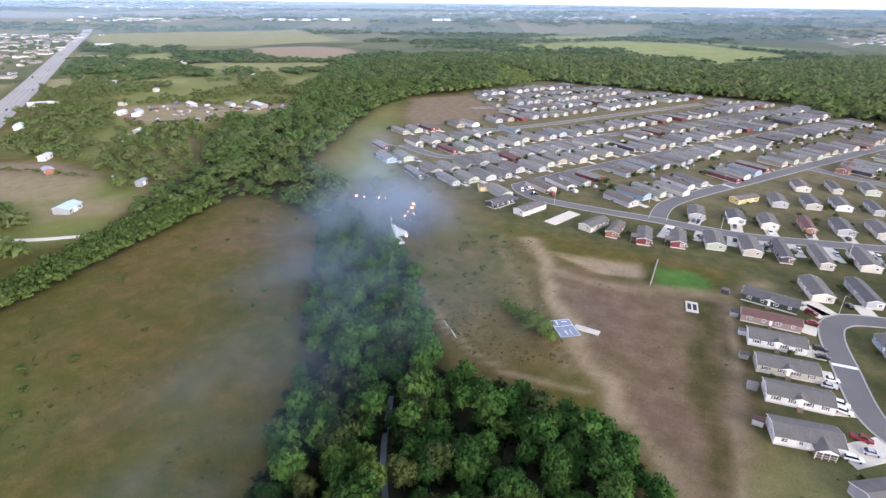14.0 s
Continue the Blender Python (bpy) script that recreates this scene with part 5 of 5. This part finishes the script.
def jet(m):
    """A small crashed jet, nose along +y."""
    e = empty("crashed_jet", m)
    tagged(e, "pale grey crashed jet aircraft lying in the trees", "aircraft")
    rings = [(-8.0, 0.55, 0.5), (-6.0, 0.9, 0.8), (-1.0, 1.1, 0.95), (3.5, 0.95, 0.85), (6.5, 0.55, 0.5), (8.6, 0.06, 0.06)]
    bm = bmesh.new()
    loops = [[bm.verts.new((rx * math.cos(k * math.pi / 6), y, rz * math.sin(k * math.pi / 6))) for k in range(12)] for y, rx, rz in rings]
    for a, b in zip(loops, loops[1:]):
        for k in range(12):
            bm.faces.new((a[k], a[(k + 1) % 12], b[(k + 1) % 12], b[k]))
    bm.faces.new(loops[0])
    bm.faces.new(loops[-1][::-1])
    bmesh.ops.recalc_face_normals(bm, faces=bm.faces)
    part("fuselage", bm, PALE_SKIN, e)

    def plate(name, pts, z0, z1, tilt=None):
        q = bmesh.new()
        lo = [q.verts.new((x, y, z0)) for x, y in pts]
        hi = [q.verts.new((x, y, z1)) for x, y in pts]
        n = len(pts)
        q.faces.new(lo[::-1])
        q.faces.new(hi)
        for k in range(n):
            q.faces.new((lo[k], lo[(k + 1) % n], hi[(k + 1) % n], hi[k]))
        bmesh.ops.recalc_face_normals(q, faces=q.faces)
        if tilt:
            bmesh.ops.transform(q, matrix=tilt, verts=q.verts)
        part(name, q, PALE_SKIN, e)
    for s in (-1, 1):
        plate("wing", [(s * 0.7, 3.2), (s * 6.3, -1.8), (s * 6.3, -3.2), (s * 0.7, -3.4)], -0.12, 0.1)
        plate("tailplane", [(s * 0.6, -5.0), (s * 3.1, -7.0), (s * 3.1, -8.2), (s * 0.6, -8.0)], -0.08, 0.08)
        plate("tail_fin", [(0.4, -4.4), (2.8, -6.6), (2.8, -7.8), (0.4, -7.4)], -0.07, 0.07, Matrix.Translation((s * 0.6, 0, 0.3)) @ Matrix.Rotation(radians(-90 + s * 18), 4, "Y"))
    cp = bmesh.new()
    bmesh.ops.create_uvsphere(cp, u_segments=10, v_segments=6, radius=1.0, matrix=Matrix.Translation((0, 4.6, 0.62)) @ Matrix.Diagonal((0.5, 1.5, 0.5, 1)))
    part("canopy", cp, TINT, e, "dark glass canopy")
    return e


jet(pose(-213, 398, 4.6, 36, 0, 44))
for x, y, a, L in ((-160, 336, 44, 4.5), (-155, 331, 40, 5.5), (-206, 388, 60, 2.2), (-203, 384, 20, 2.8), (-199, 380, 75, 1.6)):
    d = part("wreck_debris", prism(bmesh.new(), [(-0.22, 0.0), (0.2, 0.0), (0.14, 0.12), (-0.08, 0.16)], -L / 2, L / 2), PALE_SKIN)
    d.matrix_basis = pose(x, y, 0.05, 0, 4, a)
    tagged(d, "pale strip of torn metal lying in the grass", "debris", "wreck debris")


def flame(m, size, seed):
    """A low fire: several leaning tongues."""
    r = random.Random(seed)
    e = empty("fire", m)
    tagged(e, "low orange flames burning in the brush", "fire", "fires")
    for k in range(5):
        bm = bmesh.new()
        x, y, h, w = r.uniform(-1, 1) * size, r.uniform(-0.5, 0.5) * size, size * r.uniform(0.6, 1.5), size * r.uniform(0.25, 0.45)
        prev = None
        for i in range(5):
            t = i / 4
            rad = w * (1 - t) ** 0.8 * (0.7 + 0.6 * t) + 0.01
            ring = [bm.verts.new((x + math.cos(j * 1.047) * rad + 0.25 * h * t * t, y + math.sin(j * 1.047) * rad, h * t - 0.1)) for j in range(6)]
            if prev:
                for j in range(6):
                    bm.faces.new((prev[j], prev[(j + 1) % 6], ring[(j + 1) % 6], ring[j]))
            prev = ring
        part("tongue", bm, FLAME[k % 2], e)
    return e


FLAME = [glow("flame_orange", (1.0, 0.30, 0.09), 5.0), glow("flame_yellow", (1.0, 0.62, 0.24), 6.0)]
for i, (x, y, s) in enumerate(((-264, 446, 1.3), (-259, 447, 0.9), (-250, 449, 1.2), (-246, 450, 0.7), (-226, 447, 1.6), (-224, 441, 1.5), (-224, 435, 0.8), (-219, 433, 0.9), (-222, 428, 1.1), (-209, 403, 1.3))):
    flame(pose(x, y, 0.3, 0, 0, i * 40), s * 0.5, i)
for k, (x, y) in enumerate(((-246, 436), (-240, 428), (-232, 420), (-250, 425), (-214, 424), (-236, 441))):
    d = part("charred_trunk", cyl(bmesh.new(), 0.22, 0.05, (0, 0, -0.3), (0.6, 0.3 * (k % 3 - 1), 4.5 + k % 3), 6), surface("char", (0.02, 0.018, 0.017), 0.9))
    d.matrix_basis = pose(x, y, 0)
    tagged(d, "blackened bare trunk standing in burnt ground", "burnt tree", "burnt trunks")


def emergency_car(m, paint):
    """A patrol vehicle with a light bar."""
    e = copy_thing(CARS[(paint, "suv", True)], m)
    tagged(e, f"{paint} emergency vehicle with lit light bar in the street", "emergency vehicle", "emergency vehicles")
    e.name = "emergency_vehicle"
    for s, q in ((-1, glow("blue_beacon", (0.08, 0.2, 1.0), 7)), (1, glow("red_beacon", (1.0, 0.06, 0.04), 7))):
        part("beacon", boxes((-0.45, -0.05, *sorted((s * 0.05, s * 0.72)), 1.76, 2.0), bevel=0.04), q, e, "lit beacon")
    return e


for x, y, a, p in ((-170, 503, 60, "white"), (-167, 510, 60, "black"), (-174, 499, 110, "white"), (-165, 494, 20, "black")):
    if (p, "suv", True) not in CARS:
        car(pose(-163, 515, 0.08, 0, 0, 60), p, "suv")
    emergency_car(pose(x, y, 0.08, 0, 0, a), p)

# ======== smoke ========


def smoke_material():
    m = bpy.data.materials.new("thin_smoke")
    m.use_nodes = True
    nt = m.node_tree
    nt.nodes.clear()
    out = nt.nodes.new("ShaderNodeOutputMaterial")
    mix = nt.nodes.new("ShaderNodeMixShader")
    tr = nt.nodes.new("ShaderNodeBsdfTransparent")
    di = nt.nodes.new("ShaderNodeBsdfDiffuse")
    tl = nt.nodes.new("ShaderNodeBsdfTranslucent")
    both = nt.nodes.new("ShaderNodeMixShader")
    for s in (di, tl):
        s.inputs[0].default_value = (0.33, 0.44, 0.56, 1)
    nt.links.new(di.outputs[0], both.inputs[1])
    nt.links.new(tl.outputs[0], both.inputs[2])
    tc = nt.nodes.new("ShaderNodeTexCoord").outputs["Object"]
    ln = nt.nodes.new("ShaderNodeVectorMath")
    ln.operation = "LENGTH"
    mul = nt.nodes.new("ShaderNodeVectorMath")
    mul.operation = "MULTIPLY"
    mul.inputs[1].default_value = (1, 1, 0)
    nt.links.new(tc, mul.inputs[0])
    nt.links.new(mul.outputs[0], ln.inputs[0])
    fall = nt.nodes.new("ShaderNodeMapRange")
    fall.interpolation_type = "SMOOTHERSTEP"
    for k, v in (("From Min", 1.0), ("From Max", 0.0), ("To Min", 0.0), ("To Max", 1.0)):
        fall.inputs[k].default_value = v
    nt.links.new(ln.outputs["Value"], fall.inputs["Value"])
    wisps = noise_node(nt, 0.045, 5, 0.6, coord="World")
    w = nt.nodes.new("ShaderNodeMapRange")
    for k, v in (("From Min", 0.34), ("From Max", 0.7), ("To Min", 0.08), ("To Max", 1.0)):
        w.inputs[k].default_value = v
    nt.links.new(wisps, w.inputs["Value"])
    dens = nt.nodes.new("ShaderNodeAttribute")
    dens.attribute_name = "smoke_amount"
    k = math_node(nt, "MULTIPLY", math_node(nt, "MULTIPLY", fall.outputs[0], w.outputs[0]), dens.outputs["Fac"], True)
    nt.links.new(k, mix.inputs[0])
    nt.links.new(tr.outputs[0], mix.inputs[1])
    nt.links.new(both.outputs[0], mix.inputs[2])
    nt.links.new(mix.outputs[0], out.inputs[0])
    return m


SMOKE = smoke_material()


def smoke_cloud(x, y, z, rx, ry, turn, tilt, density, label):
    """A billowing layer of thin smoke: a domed, rumpled sheet that thins out to its rim."""
    bm = bmesh.new()
    bmesh.ops.create_grid(bm, x_segments=24, y_segments=24, size=1.0)
    for v in bm.verts:
        d = min(1.0, math.hypot(v.co.x, v.co.y))
        v.co.z = (1 - d * d) * 1.5 + noise.noise((v.co.x * 2 + x, v.co.y * 2 + y, 0)) * 0.9
    ob = part("smoke", bm, SMOKE)
    for p in ob.data.polygons:
        p.use_smooth = True
    a = ob.data.attributes.new("smoke_amount", "FLOAT", "POINT")
    a.data.foreach_set("value", np.full(len(ob.data.vertices), density, np.float32))
    ob.matrix_basis = Matrix.LocRotScale((x, y, z), Euler((radians(tilt), 0, radians(turn))), (rx, ry, 1.0))
    tagged(ob, label, "smoke", "smoke over the wood", kind="stuff")


PLUME = [(-222, 424, 8, 30, 22, 20, 0, 0.3), (-236, 414, 10, 34, 26, 30, 0, 0.26), (-212, 408, 12, 36, 28, 40, 10, 0.28), (-221, 422, 15, 32, 24, 20, 20, 0.22), (-204, 400, 16, 32, 24, 30, 20, 0.2), (-232, 392, 14, 38, 28, 50, 0, 0.26),
         (-200, 396, 10, 34, 26, 60, 0, 0.22), (-226, 434, 12, 26, 14, 25, 60, 0.26), (-210, 416, 15, 26, 16, 25, 60, 0.24), (-238, 406, 15, 32, 20, 25, 55, 0.24), (-222, 388, 16, 40, 22, 25, 50, 0.26)]
DRIFT = [(-222, 400, 24, 84, 60, 40, 10, 0.07), (-214, 424, 28, 84, 52, 25, 45, 0.08), (-206, 366, 24, 80, 50, 62, 10, 0.12), (-230, 374, 17, 44, 26, 60, 20, 0.26), (-218, 362, 19, 56, 32, 65, 0, 0.36), (-204, 330, 21, 58, 30, 65, 0, 0.3), (-190, 305, 22, 56, 30, 66, 0, 0.16), (-170, 272, 23, 60, 36, 68, 0, 0.06),
         (-232, 336, 6, 70, 30, 62, 0, 0.13), (-212, 278, 5, 80, 34, 66, 0, 0.12), (-164, 366, 8, 60, 44, 20, 0, 0.1), (-140, 338, 12, 60, 40, 10, 0, 0.1), (-176, 384, 13, 50, 38, 40, 0, 0.1)]
VEIL = [(-158, 200, 37, 34, 20, 64, 8, 0.2), (-166, 226, 33, 40, 22, 66, -10, 0.2), (-178, 262, 28, 44, 24, 66, 0, 0.14), (-198, 318, 22, 44, 24, 64, 10, 0.16), (-164, 296, 30, 54, 34, 66, 12, 0.14), (-242, 424, 29, 44, 29, 25, 82, 0.27), (-224, 412, 25, 36, 25, 30, 80, 0.22), (-206, 376, 25, 46, 28, 30, 76, 0.2)]
for x, y, z, rx, ry, turn, tilt, k in PLUME + DRIFT + VEIL:
    smoke_cloud(x, y, z, rx, ry, turn, tilt, k, "thin blue-grey smoke drifting over the wood")


# ======== haze tinted onto upright sheets over the far plain ===


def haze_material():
    m = bpy.data.materials.new("haze_tint_sheet")
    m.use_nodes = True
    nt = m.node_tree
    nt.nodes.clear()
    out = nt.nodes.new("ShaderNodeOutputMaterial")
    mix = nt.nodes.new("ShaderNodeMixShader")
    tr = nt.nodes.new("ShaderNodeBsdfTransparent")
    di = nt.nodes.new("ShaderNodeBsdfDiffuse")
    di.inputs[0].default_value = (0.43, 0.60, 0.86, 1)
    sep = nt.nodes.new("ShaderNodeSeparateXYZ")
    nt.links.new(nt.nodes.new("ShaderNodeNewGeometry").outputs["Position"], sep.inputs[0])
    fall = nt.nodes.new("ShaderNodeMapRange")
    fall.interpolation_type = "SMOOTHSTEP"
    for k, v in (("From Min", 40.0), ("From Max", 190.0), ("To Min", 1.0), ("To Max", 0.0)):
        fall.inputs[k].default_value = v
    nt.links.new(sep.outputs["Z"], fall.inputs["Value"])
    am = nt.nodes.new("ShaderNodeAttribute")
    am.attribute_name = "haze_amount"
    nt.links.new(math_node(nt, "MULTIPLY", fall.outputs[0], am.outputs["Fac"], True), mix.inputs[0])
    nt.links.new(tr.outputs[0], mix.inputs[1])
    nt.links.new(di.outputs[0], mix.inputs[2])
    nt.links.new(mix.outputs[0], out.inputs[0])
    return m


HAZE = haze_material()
# added see-through sheets; their blue tint stands in for haze in the air
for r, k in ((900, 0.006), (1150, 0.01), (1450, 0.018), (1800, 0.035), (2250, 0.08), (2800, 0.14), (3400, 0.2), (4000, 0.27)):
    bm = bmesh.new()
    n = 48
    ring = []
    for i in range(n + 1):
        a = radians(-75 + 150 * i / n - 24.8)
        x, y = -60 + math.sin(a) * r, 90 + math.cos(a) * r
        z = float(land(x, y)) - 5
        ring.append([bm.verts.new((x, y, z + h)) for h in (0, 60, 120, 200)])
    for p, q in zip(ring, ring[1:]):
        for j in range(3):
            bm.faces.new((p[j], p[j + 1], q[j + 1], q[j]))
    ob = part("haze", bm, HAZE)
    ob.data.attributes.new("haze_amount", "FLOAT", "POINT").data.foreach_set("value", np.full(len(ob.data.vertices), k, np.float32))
    tagged(ob, "see-through sheets tinted blue as haze over the far plain", "haze", kind="stuff")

********************

[Given instruction]: List the lines of the material in which the word "that" occurs.

[Answer]:
Continue the Blender Python (bpy) script that recreates this scene with part 5 of 5. This part finishes the script.
    """A billowing layer of thin smoke: a domed, rumpled sheet that thins out to its rim."""